Of course, I would be chilly. On my drive up, the
temperature had dropped, according to the Lexus, from 70 to 52 degrees. I had
all my layers on.
As I began to descend the western section of the road, I
noticed, once again, several cars pulled over. Sure enough, in the grassy
meadow below the road was a large herd of elk.
I parked and then observed, along with several others, as
the elk eventually made their way across the road to a higher grassy area.
There were several calves that followed their parents, creating a small brigade
of elk walking not more than 50 feet from me.
Pretty cool.
Minutes later, having driven the entire Trail Ridge Road, I
noticed a group at an outlook peering through binoculars at a very distant
hillside to the west. A lady handed me her binoculars, and I quickly spotted
hundreds of moving dots — elk — on the green side of the mountain.
They’re all over the place. You just have to find them.

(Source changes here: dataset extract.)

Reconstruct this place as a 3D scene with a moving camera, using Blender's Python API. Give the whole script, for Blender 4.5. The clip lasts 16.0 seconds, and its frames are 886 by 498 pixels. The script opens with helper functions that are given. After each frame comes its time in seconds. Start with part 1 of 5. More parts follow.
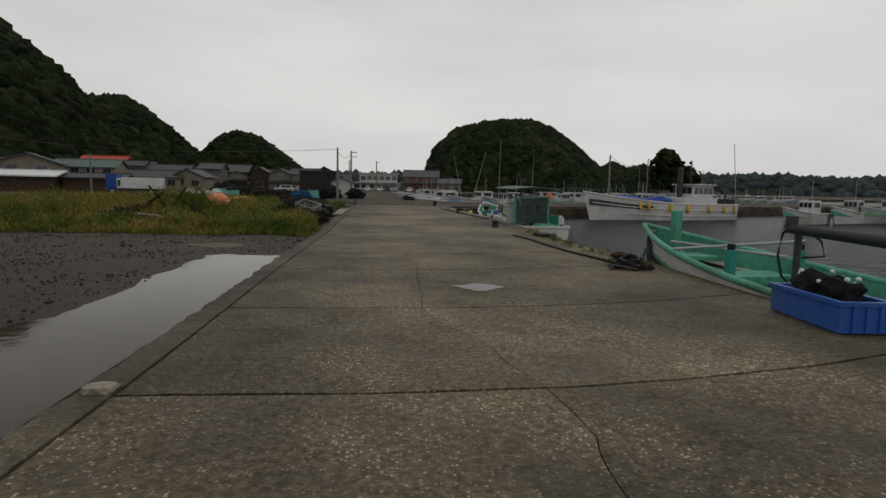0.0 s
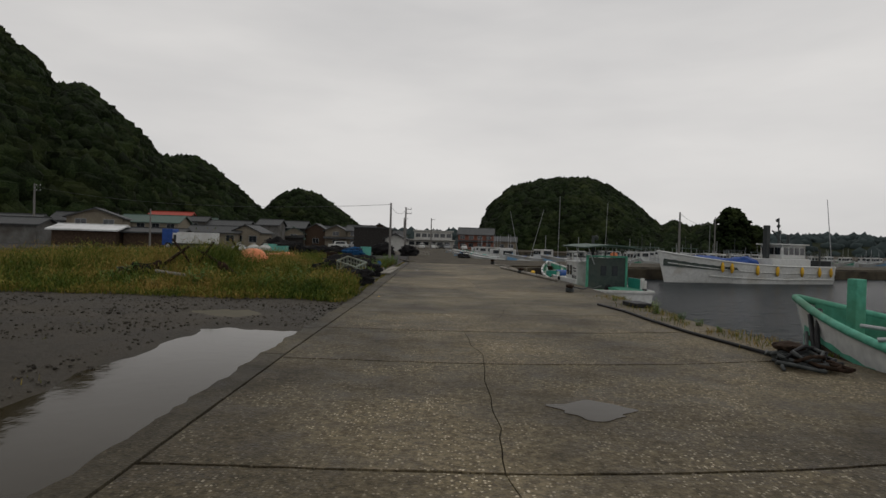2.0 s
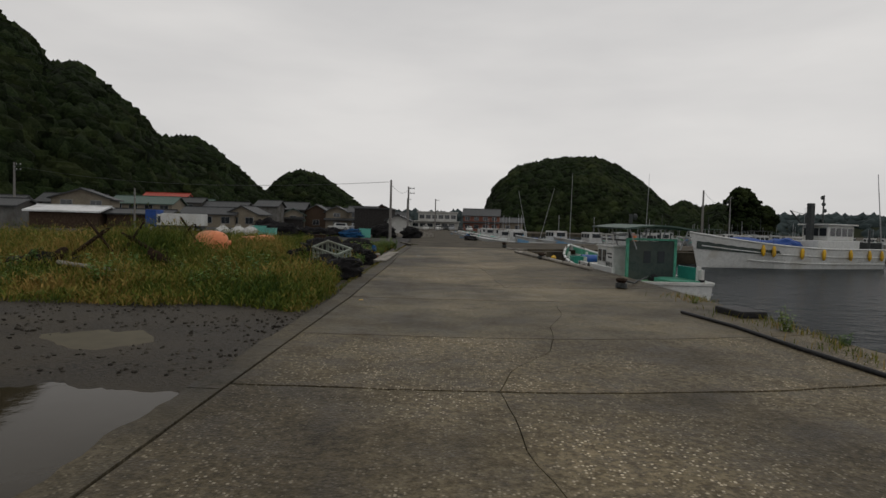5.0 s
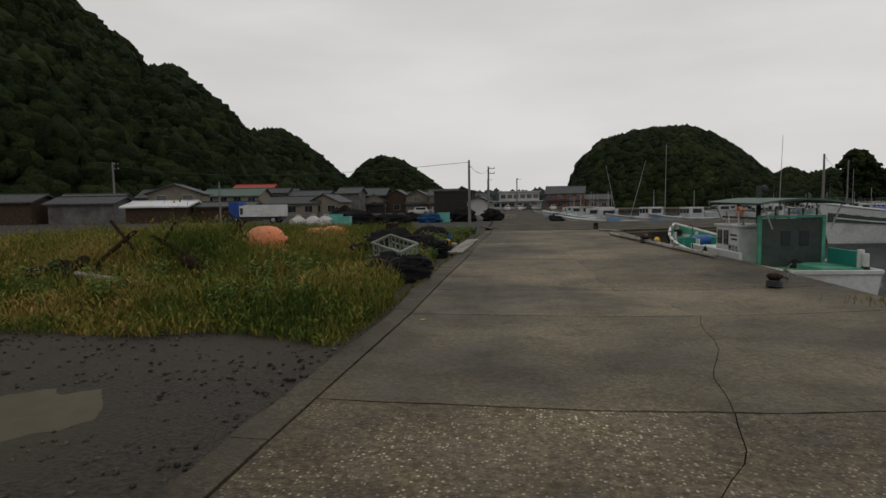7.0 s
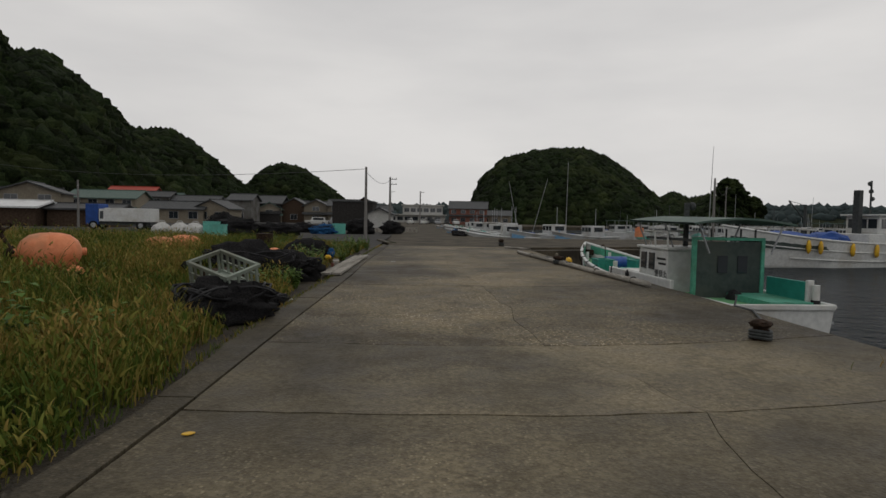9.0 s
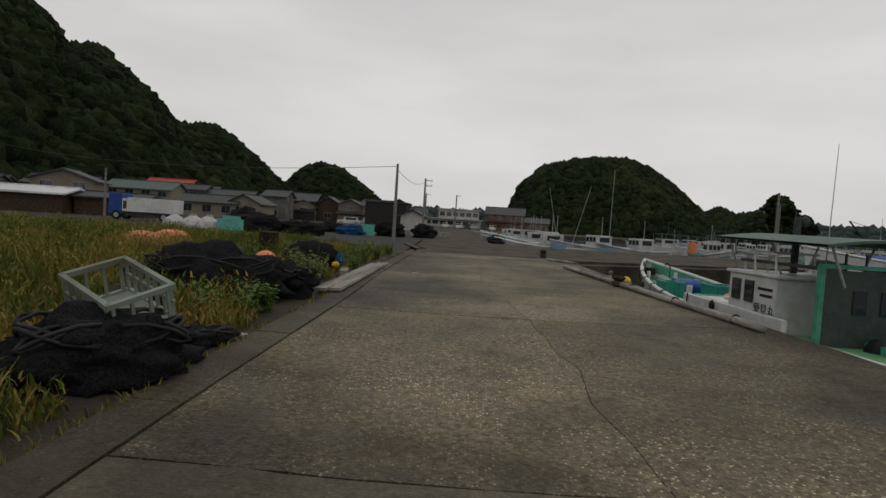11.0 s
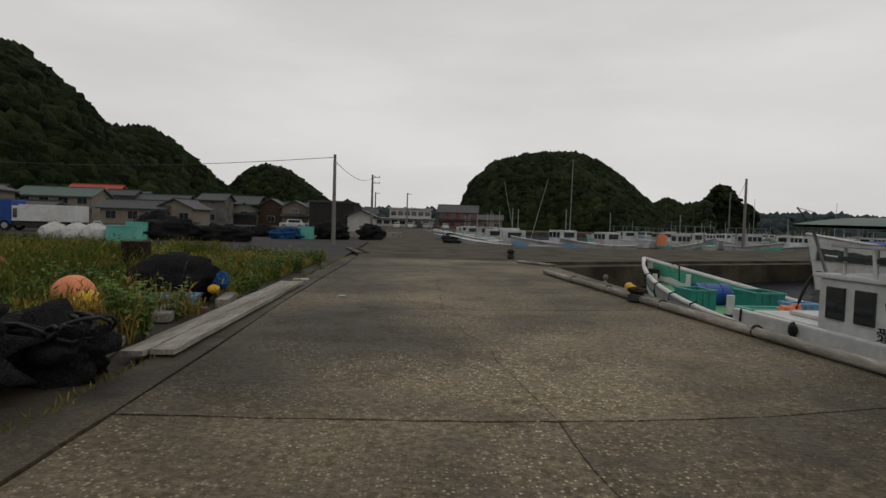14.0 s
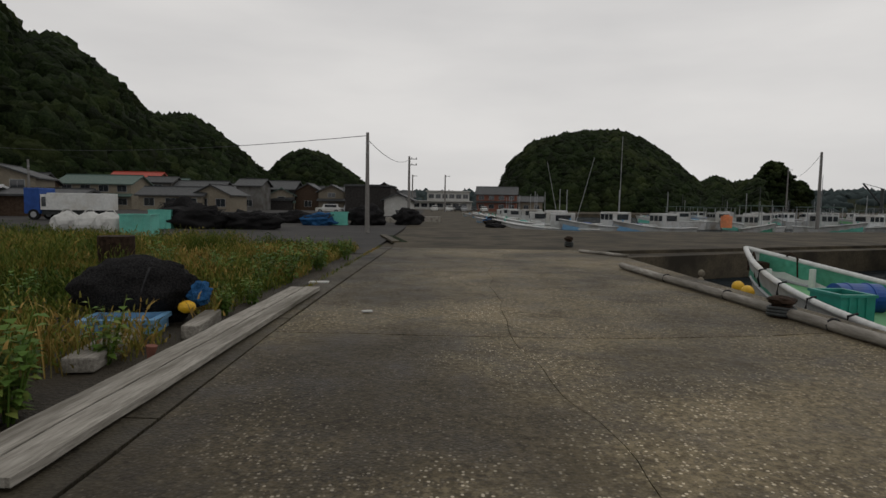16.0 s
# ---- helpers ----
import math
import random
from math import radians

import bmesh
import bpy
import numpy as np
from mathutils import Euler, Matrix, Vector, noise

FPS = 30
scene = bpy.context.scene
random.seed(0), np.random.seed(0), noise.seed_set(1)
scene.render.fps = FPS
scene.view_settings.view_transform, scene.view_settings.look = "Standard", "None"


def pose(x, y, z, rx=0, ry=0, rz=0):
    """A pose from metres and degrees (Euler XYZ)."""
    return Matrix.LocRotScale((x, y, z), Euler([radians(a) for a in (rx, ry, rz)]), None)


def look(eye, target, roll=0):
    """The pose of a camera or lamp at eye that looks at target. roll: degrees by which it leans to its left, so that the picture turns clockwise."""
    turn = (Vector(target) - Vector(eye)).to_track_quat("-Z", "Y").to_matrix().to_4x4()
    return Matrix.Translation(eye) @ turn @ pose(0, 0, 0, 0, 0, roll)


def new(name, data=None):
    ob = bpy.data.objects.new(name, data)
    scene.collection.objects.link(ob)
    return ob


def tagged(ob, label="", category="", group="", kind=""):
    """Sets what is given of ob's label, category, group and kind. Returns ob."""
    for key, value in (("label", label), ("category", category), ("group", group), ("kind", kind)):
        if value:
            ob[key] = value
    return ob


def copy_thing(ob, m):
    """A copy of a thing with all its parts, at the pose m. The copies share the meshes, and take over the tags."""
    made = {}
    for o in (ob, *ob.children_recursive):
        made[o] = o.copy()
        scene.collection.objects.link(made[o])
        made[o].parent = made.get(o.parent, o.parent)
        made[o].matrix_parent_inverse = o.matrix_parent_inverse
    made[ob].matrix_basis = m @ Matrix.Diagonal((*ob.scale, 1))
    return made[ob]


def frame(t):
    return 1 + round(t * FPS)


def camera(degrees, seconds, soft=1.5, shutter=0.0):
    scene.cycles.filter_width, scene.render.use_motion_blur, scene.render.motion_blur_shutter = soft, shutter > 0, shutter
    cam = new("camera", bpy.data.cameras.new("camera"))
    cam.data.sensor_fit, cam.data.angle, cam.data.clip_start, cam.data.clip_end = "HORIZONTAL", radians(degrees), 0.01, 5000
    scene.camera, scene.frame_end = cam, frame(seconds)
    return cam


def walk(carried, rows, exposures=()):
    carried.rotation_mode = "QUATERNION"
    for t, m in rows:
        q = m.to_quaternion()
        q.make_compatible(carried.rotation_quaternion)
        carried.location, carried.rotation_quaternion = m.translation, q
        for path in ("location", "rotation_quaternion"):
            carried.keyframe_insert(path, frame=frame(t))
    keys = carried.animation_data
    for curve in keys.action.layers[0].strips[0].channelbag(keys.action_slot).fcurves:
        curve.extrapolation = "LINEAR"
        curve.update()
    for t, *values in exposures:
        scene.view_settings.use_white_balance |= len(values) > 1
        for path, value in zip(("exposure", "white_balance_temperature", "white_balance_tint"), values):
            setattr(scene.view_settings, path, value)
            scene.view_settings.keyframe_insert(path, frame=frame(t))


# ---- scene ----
cam = camera(75.0, 16.0, soft=1.5, shutter=0.0)
PATH = [
    (0, (0.401, -2.023, 1.567), (0.562, -0.041, 1.355), 1.2),
    (0.5, (0.39, -1.212, 1.584), (0.503, 0.782, 1.488), -0.2),
    (1, (0.369, -0.179, 1.548), (0.372, 1.821, 1.536), 0.3),
    (1.5, (0.345, 0.705, 1.527), (0.304, 2.704, 1.521), 1.6),
    (2, (0.343, 1.541, 1.518), (0.314, 3.541, 1.5), 1.7),
    (2.5, (0.319, 2.479, 1.503), (0.282, 4.478, 1.457), 2.3),
    (3, (0.284, 3.42, 1.469), (0.277, 5.42, 1.472), 2.2),
    (3.5, (0.21, 4.321, 1.465), (0.164, 6.321, 1.445), 2.8),
    (6, (0.107, 7.965, 1.534), (0.03, 9.959, 1.402), -0.2),
    (6.5, (0.008, 8.804, 1.595), (-0.176, 10.789, 1.437), -0.5),
    (7, (0.003, 9.52, 1.628), (-0.322, 11.487, 1.478), -0.8),
    (7.5, (0.067, 10.333, 1.679), (-0.378, 12.274, 1.487), -1.3),
    (8, (0.179, 11.373, 1.681), (-0.098, 13.345, 1.495), -0.6),
    (8.5, (0.112, 12.623, 1.618), (0.0, 14.607, 1.395), 0.7),
    (9, (0.108, 13.561, 1.531), (0.115, 15.558, 1.427), 1.1),
    (11.5, (0.162, 18.122, 1.52), (0.035, 20.116, 1.43), 3.9),
    (12, (0.187, 19.019, 1.495), (0.077, 21.015, 1.41), 3.8),
    (12.5, (0.168, 19.987, 1.503), (0.02, 21.978, 1.398), 2.6),
    (13, (0.176, 20.782, 1.488), (0.152, 22.779, 1.373), 2.1),
    (13.5, (0.169, 21.694, 1.503), (0.129, 23.691, 1.402), 2.7),
    (14, (0.092, 22.561, 1.454), (0.14, 24.558, 1.366), 1.7),
    (14.5, (0.064, 23.398, 1.493), (-0.009, 25.394, 1.388), 0.8),
    (15, (0.001, 24.172, 1.489), (-0.095, 26.166, 1.361), 1.5),
    (15.5, (-0.062, 24.928, 1.506), (-0.225, 26.915, 1.345), 0.3),
    (16, (-0.191, 25.719, 1.502), (-0.272, 27.711, 1.351), 0.9),
]
walk(cam, [(t, look(e, g, r)) for t, e, g, r in PATH])

# ---- light: overcast sky ----
world = bpy.data.worlds.new("overcast_sky")
scene.world = world
world.use_nodes = True
wn, wl = world.node_tree.nodes, world.node_tree.links
bg = wn["Background"]
sky = wn.new("ShaderNodeTexSky")
sky.sky_type, sky.sun_disc = "NISHITA", False
sky.sun_elevation, sky.sun_rotation = radians(55), radians(20)
grey = wn.new("ShaderNodeHueSaturation")
grey.inputs["Saturation"].default_value = 0.1
grey.inputs["Value"].default_value = 0.1
wl.new(sky.outputs[0], grey.inputs["Color"])
wc = wn.new("ShaderNodeTexCoord")
wm = wn.new("ShaderNodeMapping")
wm.inputs["Scale"].default_value = (1.0, 1.0, 4.0)
wnoise = wn.new("ShaderNodeTexNoise")
wnoise.inputs["Scale"].default_value, wnoise.inputs["Detail"].default_value = 1.6, 5
wramp = wn.new("ShaderNodeValToRGB")
wramp.color_ramp.elements[0].position, wramp.color_ramp.elements[0].color = 0.3, (0.52, 0.512, 0.512, 1)
wramp.color_ramp.elements[1].position, wramp.color_ramp.elements[1].color = 0.7, (0.70, 0.682, 0.665, 1)
wmix = wn.new("ShaderNodeMixRGB")
wmix.inputs[0].default_value = 0.9
wl.new(wc.outputs["Generated"], wm.inputs[0])
wl.new(wm.outputs[0], wnoise.inputs["Vector"])
wl.new(wnoise.outputs["Fac"], wramp.inputs[0])
wl.new(grey.outputs[0], wmix.inputs[1])
wl.new(wramp.outputs[0], wmix.inputs[2])
wl.new(wmix.outputs[0], bg.inputs[0])
bg.inputs[1].default_value = 1.0

sun = new("sun", bpy.data.lights.new("sun", "SUN"))
sun.data.energy, sun.data.angle, sun.data.color = 0.15, radians(25), (1, 0.97, 0.92)
sun.matrix_world = look((20, 30, 60), (0, 12, 0))


# ---- materials ----
def ramp_of(nt, fac, stops):
    r = nt.nodes.new("ShaderNodeValToRGB")
    while len(r.color_ramp.elements) < len(stops):
        r.color_ramp.elements.new(0.5)
    for e, (p, c) in zip(r.color_ramp.elements, stops):
        e.position, e.color = p, (*c, 1)
    nt.links.new(fac, r.inputs[0])
    return r.outputs[0]


def noise_of(nt, co, scale, detail=4, rough=0.6):
    n = nt.nodes.new("ShaderNodeTexNoise")
    n.inputs["Scale"].default_value, n.inputs["Detail"].default_value, n.inputs["Roughness"].default_value = scale, detail, rough
    nt.links.new(co, n.inputs["Vector"])
    return n.outputs["Fac"]


def mixed(nt, kind, fac, a, b):
    m = nt.nodes.new("ShaderNodeMixRGB")
    m.blend_type = kind
    if isinstance(fac, float):
        m.inputs[0].default_value = fac
    else:
        nt.links.new(fac, m.inputs[0])
    for k, v in ((1, a), (2, b)):
        if isinstance(v, tuple):
            m.inputs[k].default_value = (*v, 1)
        else:
            nt.links.new(v, m.inputs[k])
    return m.outputs[0]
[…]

I enjoyed seeing the elk, but nothing from that drive
matched the sunset. I made it back to my designated spot just as the
blood-orange sun crested on top of a set of pointy peaks to the west, and I was
in a state of awe for 20 minutes as I watched the sky transformed to a bright,
glowing orange that can’t be done justice by words or pictures (I can only
try).
I sat on a rock outcropping observing the scene until I was
in the dark, and then shaking my head at the brilliance I had bore witness to,
I slowly returned to the car for the long, winding drive back to Boulder.